_EXERCISE TASK_
Copy each line below in which the word "location" occurs.

_STORED RECORDS_
#####

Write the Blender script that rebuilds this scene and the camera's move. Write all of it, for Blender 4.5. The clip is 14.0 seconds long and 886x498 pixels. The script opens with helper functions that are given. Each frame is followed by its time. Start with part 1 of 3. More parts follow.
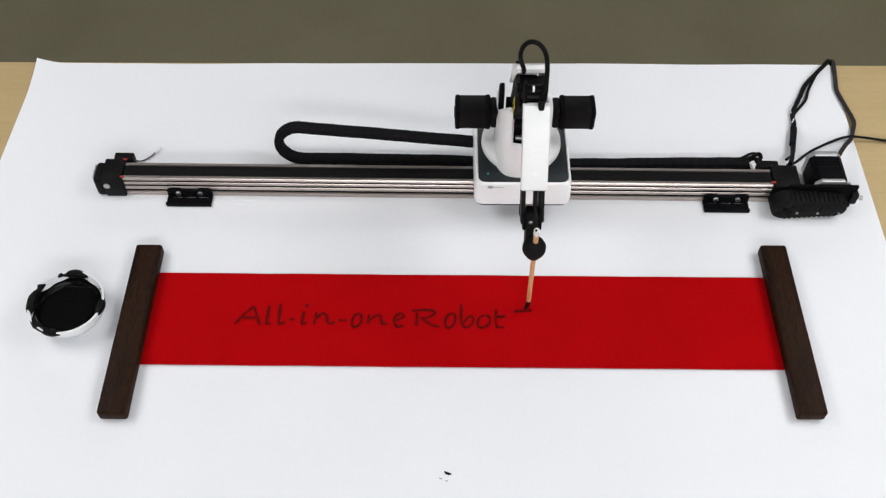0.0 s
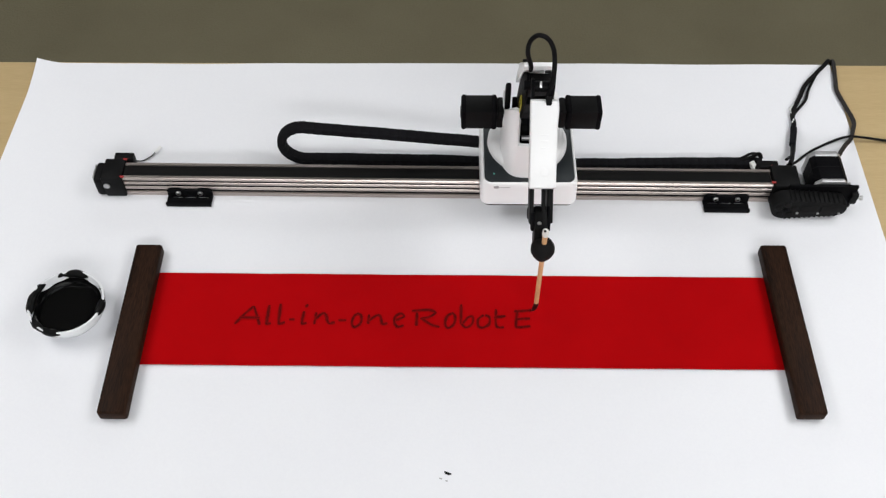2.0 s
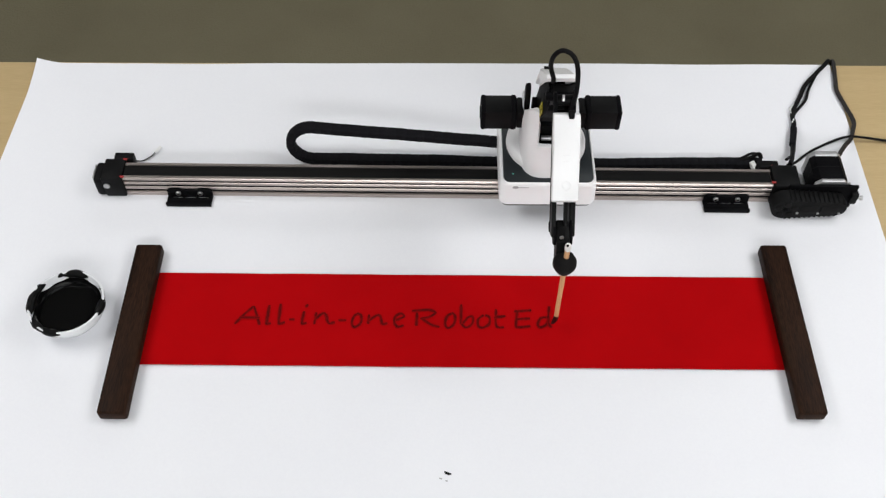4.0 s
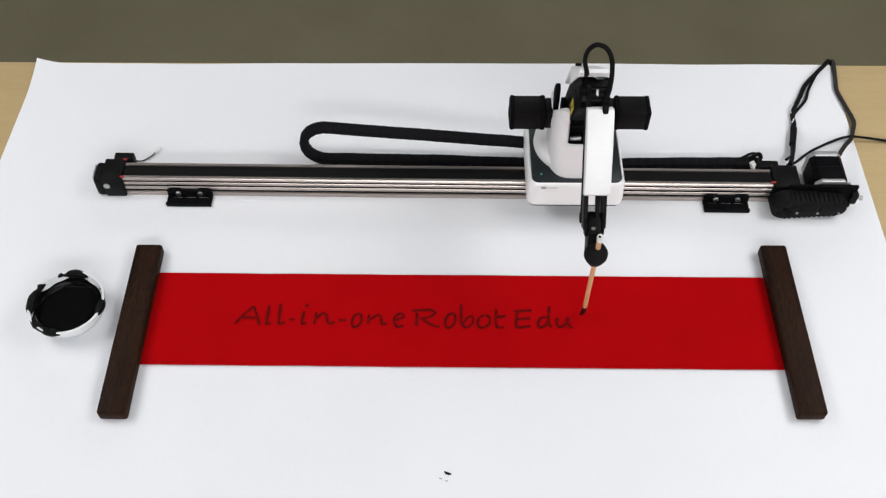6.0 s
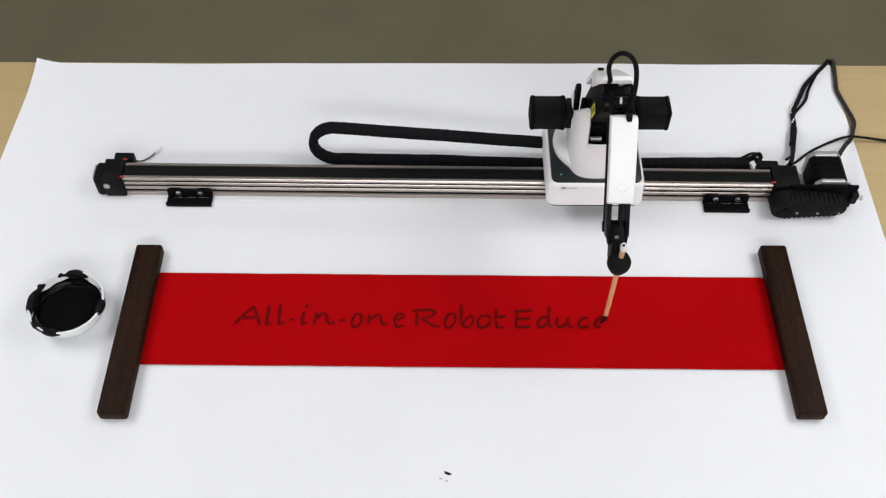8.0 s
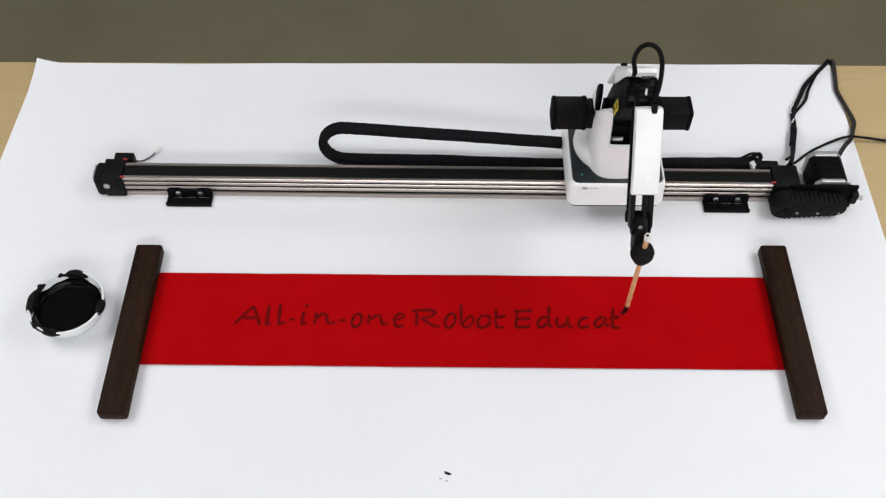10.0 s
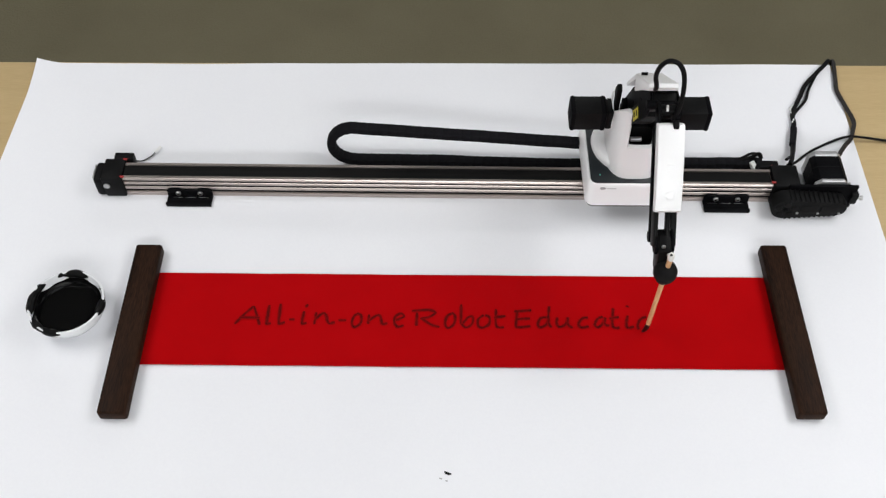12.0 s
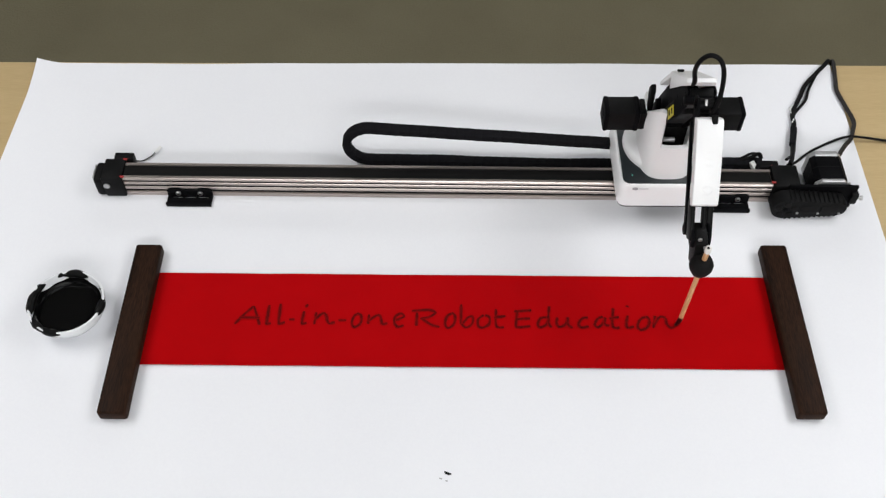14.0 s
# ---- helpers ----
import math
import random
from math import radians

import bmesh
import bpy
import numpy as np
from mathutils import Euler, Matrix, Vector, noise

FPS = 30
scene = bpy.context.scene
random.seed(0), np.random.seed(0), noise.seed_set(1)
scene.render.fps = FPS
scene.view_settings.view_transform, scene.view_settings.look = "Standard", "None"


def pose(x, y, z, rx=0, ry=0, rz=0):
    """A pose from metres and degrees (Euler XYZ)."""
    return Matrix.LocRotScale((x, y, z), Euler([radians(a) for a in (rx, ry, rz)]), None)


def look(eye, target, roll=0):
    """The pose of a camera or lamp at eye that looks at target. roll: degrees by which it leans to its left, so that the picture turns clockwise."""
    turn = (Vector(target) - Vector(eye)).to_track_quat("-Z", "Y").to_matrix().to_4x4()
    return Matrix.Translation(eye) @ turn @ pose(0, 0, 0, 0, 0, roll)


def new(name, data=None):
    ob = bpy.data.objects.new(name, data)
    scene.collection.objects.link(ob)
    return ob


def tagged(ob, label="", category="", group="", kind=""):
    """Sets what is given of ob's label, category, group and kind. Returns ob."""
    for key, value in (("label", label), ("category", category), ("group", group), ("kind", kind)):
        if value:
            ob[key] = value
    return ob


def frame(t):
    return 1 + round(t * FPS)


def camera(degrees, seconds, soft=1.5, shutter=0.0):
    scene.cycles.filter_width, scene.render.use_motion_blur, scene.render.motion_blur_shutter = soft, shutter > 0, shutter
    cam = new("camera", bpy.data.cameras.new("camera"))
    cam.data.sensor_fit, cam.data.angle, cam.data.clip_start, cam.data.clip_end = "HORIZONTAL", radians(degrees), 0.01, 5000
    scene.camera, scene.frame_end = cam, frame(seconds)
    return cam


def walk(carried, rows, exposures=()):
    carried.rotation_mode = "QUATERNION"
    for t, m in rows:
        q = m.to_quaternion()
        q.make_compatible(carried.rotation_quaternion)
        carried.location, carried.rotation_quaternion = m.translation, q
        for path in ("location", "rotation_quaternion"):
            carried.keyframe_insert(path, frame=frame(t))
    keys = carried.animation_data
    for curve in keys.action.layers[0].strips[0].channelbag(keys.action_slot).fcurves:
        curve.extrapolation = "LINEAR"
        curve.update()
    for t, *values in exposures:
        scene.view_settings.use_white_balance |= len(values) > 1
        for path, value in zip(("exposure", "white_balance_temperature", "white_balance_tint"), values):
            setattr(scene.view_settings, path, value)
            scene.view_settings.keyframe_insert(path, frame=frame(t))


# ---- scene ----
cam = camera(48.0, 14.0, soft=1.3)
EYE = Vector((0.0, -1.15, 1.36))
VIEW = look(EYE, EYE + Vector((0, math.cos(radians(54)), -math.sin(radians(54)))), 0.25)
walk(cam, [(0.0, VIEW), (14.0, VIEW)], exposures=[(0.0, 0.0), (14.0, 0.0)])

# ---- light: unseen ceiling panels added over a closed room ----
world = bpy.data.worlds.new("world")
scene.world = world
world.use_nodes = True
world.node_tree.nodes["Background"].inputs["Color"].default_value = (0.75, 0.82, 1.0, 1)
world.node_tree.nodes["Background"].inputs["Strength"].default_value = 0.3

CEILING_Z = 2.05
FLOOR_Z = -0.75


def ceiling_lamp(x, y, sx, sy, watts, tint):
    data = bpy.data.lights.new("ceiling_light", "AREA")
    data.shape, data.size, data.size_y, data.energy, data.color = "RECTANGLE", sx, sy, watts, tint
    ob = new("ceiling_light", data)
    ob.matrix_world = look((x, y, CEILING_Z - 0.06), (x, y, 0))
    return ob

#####

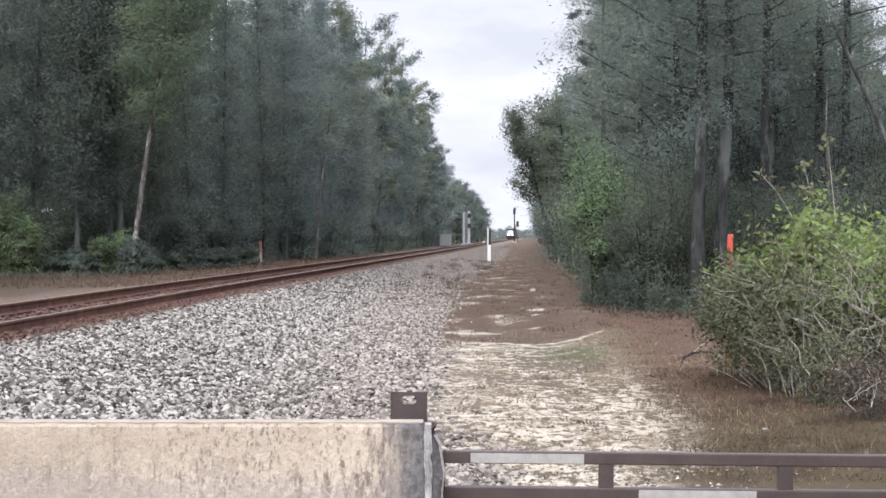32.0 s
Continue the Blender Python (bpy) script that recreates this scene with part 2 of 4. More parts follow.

#####

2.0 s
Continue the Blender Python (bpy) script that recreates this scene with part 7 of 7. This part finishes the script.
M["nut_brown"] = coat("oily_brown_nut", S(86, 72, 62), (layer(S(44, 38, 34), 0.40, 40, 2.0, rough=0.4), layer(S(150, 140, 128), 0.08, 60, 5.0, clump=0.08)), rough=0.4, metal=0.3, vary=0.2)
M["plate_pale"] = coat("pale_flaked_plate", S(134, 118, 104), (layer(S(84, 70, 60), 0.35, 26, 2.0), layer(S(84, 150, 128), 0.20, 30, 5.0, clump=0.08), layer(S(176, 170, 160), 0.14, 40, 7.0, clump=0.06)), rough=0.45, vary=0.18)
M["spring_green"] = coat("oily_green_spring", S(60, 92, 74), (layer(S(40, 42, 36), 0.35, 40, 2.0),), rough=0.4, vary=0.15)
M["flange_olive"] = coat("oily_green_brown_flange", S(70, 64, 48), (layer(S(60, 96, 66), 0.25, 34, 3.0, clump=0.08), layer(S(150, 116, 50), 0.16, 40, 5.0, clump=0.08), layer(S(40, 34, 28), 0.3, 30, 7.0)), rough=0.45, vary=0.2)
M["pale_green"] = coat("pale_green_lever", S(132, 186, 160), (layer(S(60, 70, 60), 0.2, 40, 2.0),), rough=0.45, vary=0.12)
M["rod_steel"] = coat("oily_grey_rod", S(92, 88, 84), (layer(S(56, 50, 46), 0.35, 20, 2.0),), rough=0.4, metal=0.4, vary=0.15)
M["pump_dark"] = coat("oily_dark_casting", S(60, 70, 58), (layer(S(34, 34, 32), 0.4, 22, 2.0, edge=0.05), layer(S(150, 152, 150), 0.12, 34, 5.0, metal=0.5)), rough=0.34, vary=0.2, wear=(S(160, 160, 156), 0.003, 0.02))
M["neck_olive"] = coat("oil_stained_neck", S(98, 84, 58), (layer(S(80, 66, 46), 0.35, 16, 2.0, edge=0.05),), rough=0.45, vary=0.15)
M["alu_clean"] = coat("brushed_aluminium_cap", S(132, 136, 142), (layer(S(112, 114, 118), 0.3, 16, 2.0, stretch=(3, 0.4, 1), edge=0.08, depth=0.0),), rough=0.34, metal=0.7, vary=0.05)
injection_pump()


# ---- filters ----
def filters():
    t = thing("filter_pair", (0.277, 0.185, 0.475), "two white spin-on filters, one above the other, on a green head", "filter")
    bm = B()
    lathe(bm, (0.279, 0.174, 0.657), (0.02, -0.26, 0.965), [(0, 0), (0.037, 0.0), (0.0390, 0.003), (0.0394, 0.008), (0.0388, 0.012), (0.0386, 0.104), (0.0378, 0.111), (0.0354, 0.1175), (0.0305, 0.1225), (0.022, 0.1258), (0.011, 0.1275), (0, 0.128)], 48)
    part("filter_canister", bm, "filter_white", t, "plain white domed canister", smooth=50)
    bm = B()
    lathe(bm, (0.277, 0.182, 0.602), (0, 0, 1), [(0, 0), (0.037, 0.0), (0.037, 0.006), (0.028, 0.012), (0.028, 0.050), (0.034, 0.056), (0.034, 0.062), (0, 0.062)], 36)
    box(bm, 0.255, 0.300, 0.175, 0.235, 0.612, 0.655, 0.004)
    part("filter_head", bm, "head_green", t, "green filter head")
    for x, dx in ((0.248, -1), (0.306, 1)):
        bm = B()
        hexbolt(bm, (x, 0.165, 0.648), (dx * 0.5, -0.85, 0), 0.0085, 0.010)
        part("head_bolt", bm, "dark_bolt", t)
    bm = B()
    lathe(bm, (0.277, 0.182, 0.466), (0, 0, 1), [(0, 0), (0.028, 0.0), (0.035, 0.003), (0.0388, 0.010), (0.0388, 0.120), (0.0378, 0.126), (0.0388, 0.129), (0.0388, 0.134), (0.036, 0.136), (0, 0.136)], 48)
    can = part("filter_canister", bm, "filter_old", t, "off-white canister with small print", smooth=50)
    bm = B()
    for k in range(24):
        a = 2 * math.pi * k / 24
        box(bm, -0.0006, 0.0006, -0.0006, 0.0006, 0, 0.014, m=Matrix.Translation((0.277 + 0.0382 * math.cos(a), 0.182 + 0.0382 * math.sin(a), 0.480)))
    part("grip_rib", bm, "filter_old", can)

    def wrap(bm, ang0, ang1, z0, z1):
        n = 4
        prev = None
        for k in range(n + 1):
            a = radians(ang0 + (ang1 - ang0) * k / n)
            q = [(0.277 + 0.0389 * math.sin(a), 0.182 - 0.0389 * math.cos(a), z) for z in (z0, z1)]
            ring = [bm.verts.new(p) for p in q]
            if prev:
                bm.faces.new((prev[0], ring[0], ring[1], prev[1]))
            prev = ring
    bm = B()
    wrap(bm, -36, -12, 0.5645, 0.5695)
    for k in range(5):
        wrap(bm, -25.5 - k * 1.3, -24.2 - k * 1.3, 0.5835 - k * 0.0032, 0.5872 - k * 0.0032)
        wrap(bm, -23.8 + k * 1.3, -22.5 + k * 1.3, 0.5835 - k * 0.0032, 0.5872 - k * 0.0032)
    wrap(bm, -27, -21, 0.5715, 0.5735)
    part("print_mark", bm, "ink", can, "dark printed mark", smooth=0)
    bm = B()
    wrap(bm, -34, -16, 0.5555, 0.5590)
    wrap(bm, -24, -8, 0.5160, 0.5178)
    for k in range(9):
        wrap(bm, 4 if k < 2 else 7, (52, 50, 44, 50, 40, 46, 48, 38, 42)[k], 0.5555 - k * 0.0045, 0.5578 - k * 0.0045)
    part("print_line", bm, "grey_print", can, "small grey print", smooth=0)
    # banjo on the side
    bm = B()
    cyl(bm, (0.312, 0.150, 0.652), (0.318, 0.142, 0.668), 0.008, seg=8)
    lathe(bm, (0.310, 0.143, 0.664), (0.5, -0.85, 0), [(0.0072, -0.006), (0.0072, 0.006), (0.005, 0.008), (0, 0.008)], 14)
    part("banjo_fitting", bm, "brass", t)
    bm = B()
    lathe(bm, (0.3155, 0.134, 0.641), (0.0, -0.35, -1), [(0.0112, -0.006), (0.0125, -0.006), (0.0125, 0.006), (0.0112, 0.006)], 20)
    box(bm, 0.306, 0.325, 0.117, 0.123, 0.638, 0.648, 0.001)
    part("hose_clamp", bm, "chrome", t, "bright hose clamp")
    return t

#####

_FINISHED TASK_
        carried.location, carried.rotation_quaternion = m.translation, q
        for path in ("location", "rotation_quaternion"):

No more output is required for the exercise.